Indian Motorcycles moved to a new stage yesterday in the company’s always-changing history, when Victory’s parent company Polaris announced they were buying the classic motorcycle marque.
In a press release, Polaris CEO Scott Wine said his company was excited to buy the famous bike name, and they figured they could deliver an improved Indian to buyers.
“With our technology and vision, we are confident we will deliver the classic Indian motorcycle, enhanced by the quality and performance for which Polaris and Victory are known,” said Wine.
The news may come as a surprise to many, but in some ways it makes perfect sense; Indian has seen hard times since it first closed its doors back in the 1950s. Several owners have tried to revive the company since then, but none with the clout – or market success – that Polaris/Victory has. This could finally be the stability Indian needs to put the past 60 years of turmoil behind them.

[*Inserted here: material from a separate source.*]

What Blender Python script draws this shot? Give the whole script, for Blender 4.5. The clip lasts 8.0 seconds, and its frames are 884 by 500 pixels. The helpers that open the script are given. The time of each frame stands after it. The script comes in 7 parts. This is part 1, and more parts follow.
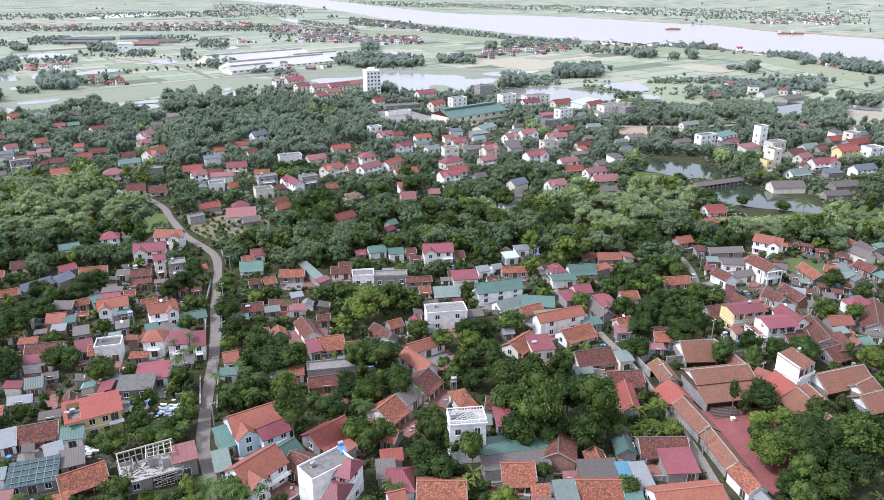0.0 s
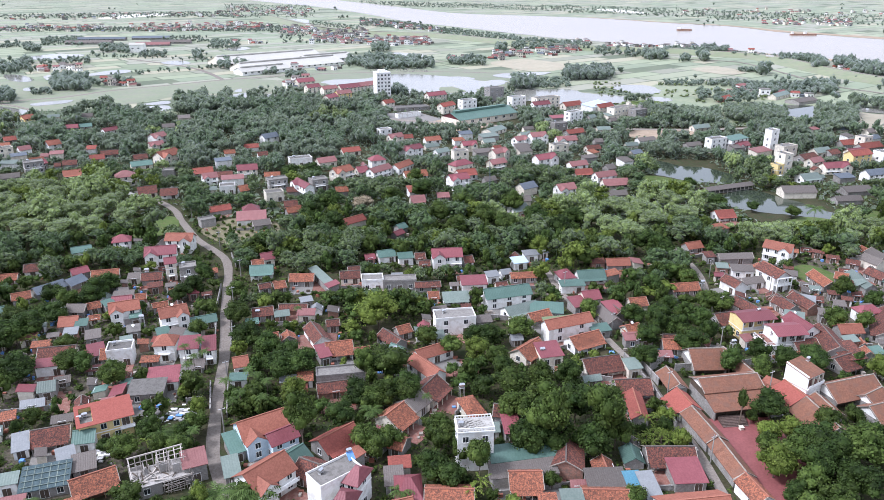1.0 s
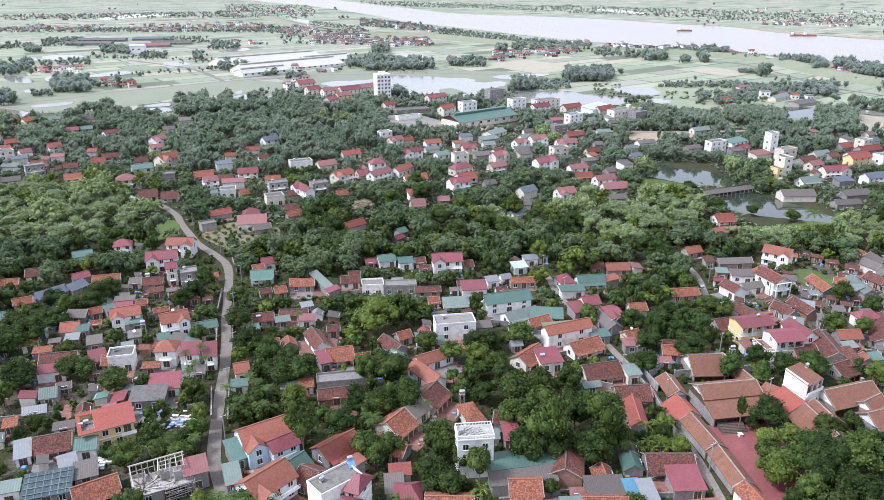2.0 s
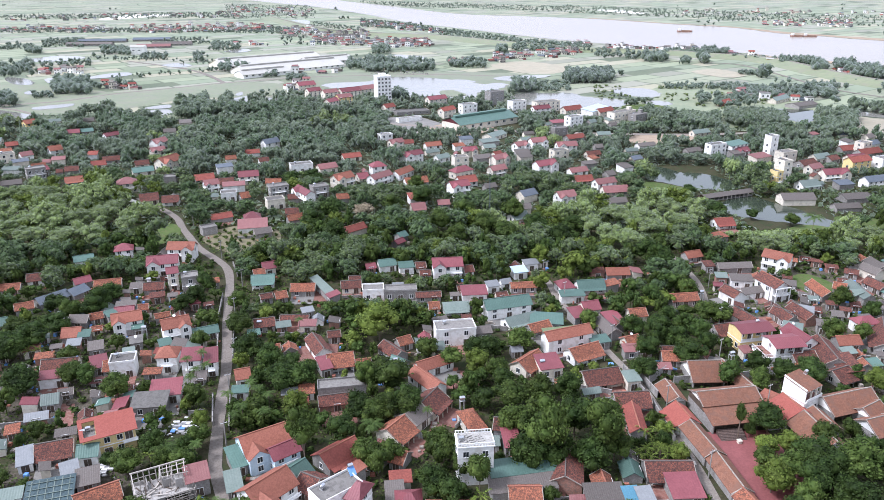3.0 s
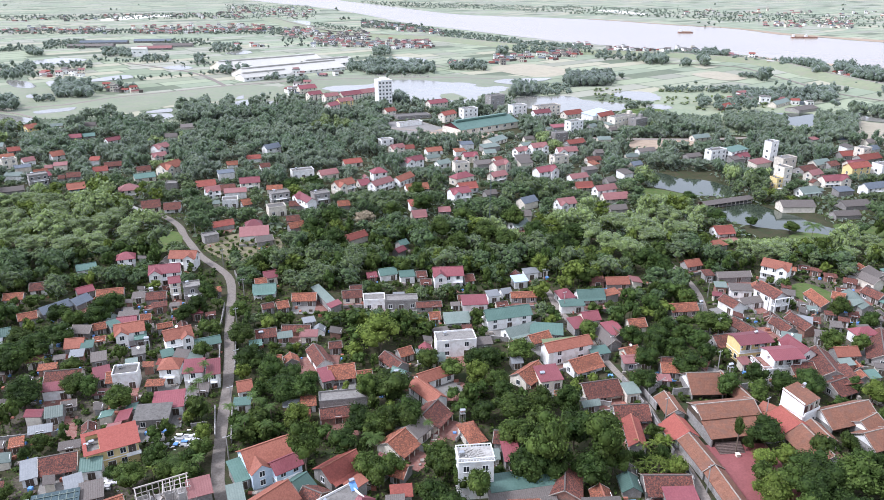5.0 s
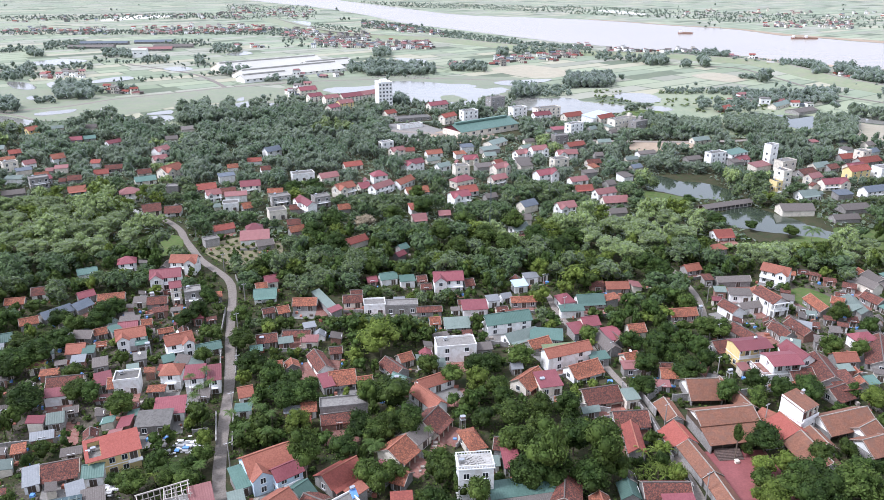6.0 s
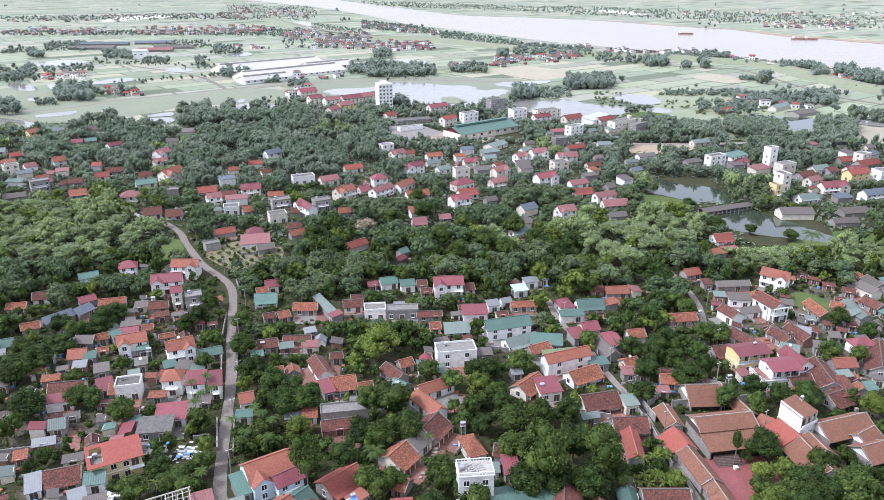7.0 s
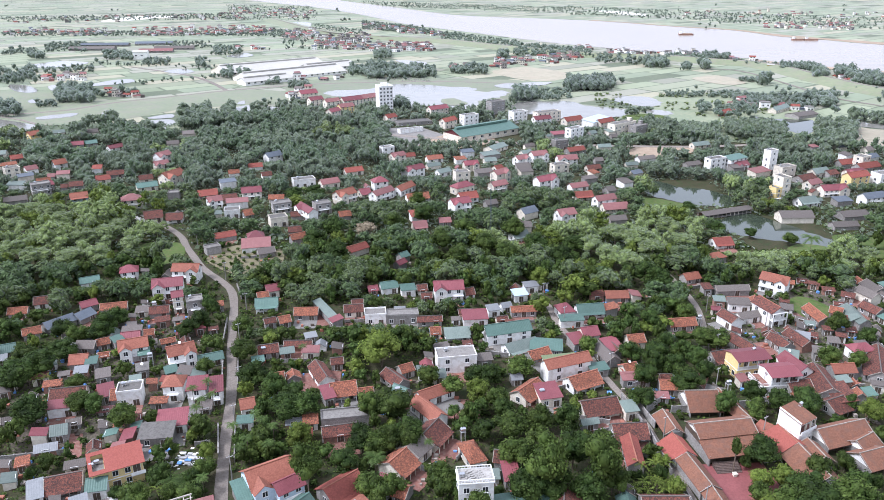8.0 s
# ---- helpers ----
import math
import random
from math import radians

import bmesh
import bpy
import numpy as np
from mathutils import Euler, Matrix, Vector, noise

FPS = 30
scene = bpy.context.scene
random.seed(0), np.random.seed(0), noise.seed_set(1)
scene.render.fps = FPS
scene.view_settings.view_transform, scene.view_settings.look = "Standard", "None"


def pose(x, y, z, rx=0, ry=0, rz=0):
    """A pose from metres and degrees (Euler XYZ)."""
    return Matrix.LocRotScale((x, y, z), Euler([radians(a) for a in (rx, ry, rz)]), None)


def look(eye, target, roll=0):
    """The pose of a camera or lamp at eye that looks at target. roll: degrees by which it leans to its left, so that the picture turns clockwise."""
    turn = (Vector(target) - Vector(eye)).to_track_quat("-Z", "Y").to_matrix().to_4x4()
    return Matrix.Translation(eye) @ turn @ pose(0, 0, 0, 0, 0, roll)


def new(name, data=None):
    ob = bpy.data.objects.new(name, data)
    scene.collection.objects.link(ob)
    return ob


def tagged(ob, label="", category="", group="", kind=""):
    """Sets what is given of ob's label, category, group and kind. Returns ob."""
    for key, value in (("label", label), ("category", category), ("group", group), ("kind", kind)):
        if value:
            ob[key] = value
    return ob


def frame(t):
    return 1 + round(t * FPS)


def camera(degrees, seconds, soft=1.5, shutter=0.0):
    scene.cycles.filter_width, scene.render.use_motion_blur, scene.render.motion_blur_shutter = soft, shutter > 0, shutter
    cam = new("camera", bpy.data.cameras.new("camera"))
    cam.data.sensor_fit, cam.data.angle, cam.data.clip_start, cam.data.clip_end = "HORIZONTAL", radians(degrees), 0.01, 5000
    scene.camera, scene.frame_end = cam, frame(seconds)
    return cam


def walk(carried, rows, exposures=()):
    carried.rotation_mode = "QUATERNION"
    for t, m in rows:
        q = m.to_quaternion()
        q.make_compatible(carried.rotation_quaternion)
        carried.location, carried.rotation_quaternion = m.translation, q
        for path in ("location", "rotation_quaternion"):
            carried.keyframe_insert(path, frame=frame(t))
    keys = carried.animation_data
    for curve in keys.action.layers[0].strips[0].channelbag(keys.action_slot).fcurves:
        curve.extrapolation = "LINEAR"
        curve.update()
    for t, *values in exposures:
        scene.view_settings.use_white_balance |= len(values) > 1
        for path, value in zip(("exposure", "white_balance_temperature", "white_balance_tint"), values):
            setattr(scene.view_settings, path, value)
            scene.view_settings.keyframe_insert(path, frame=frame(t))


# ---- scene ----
# ---------------------------------------------------------------- camera: a drone that climbs straight up
cam = camera(62.0, 8.0, 0.32)
TURN = ((0, -0.89), (0.1, -0.74), (0.2, -0.60), (0.3, -0.46), (0.4, -0.33), (0.5, -0.22), (0.7, -0.145), (1.0, -0.11), (1.5, -0.10),
        (3.0, -0.07), (4.5, -0.03), (6.0, 0.0), (8.0, 0.04))
walk(cam, [(t, pose(0.13 * min(t, 1.0), 0.055 * t, 110 + 2.214 * t, 90 - (20.87 + 0.04 * t), 0, yaw)) for t, yaw in TURN],
     exposures=((0.0, 0.46, 5650, 16), (8.0, 0.50, 5650, 16)))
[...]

From Polaris’s perspective, this is a great move. While some motorcycle manufacturers have been crippled by the global recession, Victory has simply grown stronger and stronger. The Minneapolis-St. Paul Business Journal reports the company just released solid first quarter earnings, with sales of $537 million instead of $421 million. What better way to use that extra cash than buying one of motorcycling’s most legendary names? The Indian label will allow the company to compete with even Harley-Davidson purists who might dismiss a Victory because it lacks a hundred years of history behind it.

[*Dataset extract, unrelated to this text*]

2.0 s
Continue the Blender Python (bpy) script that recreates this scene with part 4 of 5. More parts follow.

Indian Motorcycles chairman Stephen Julius put it best.
“Polaris is the most logical owner of Indian Motorcycle,” Julius said. “Indian’s heritage brand will allow Polaris to aggressively compete across an expanded spectrum of the motorcycle market.”
Don’t expect a merger between Victory and Polaris in the coming months, though; the plan is to keep Victory as an autonomous unit, at least at this point.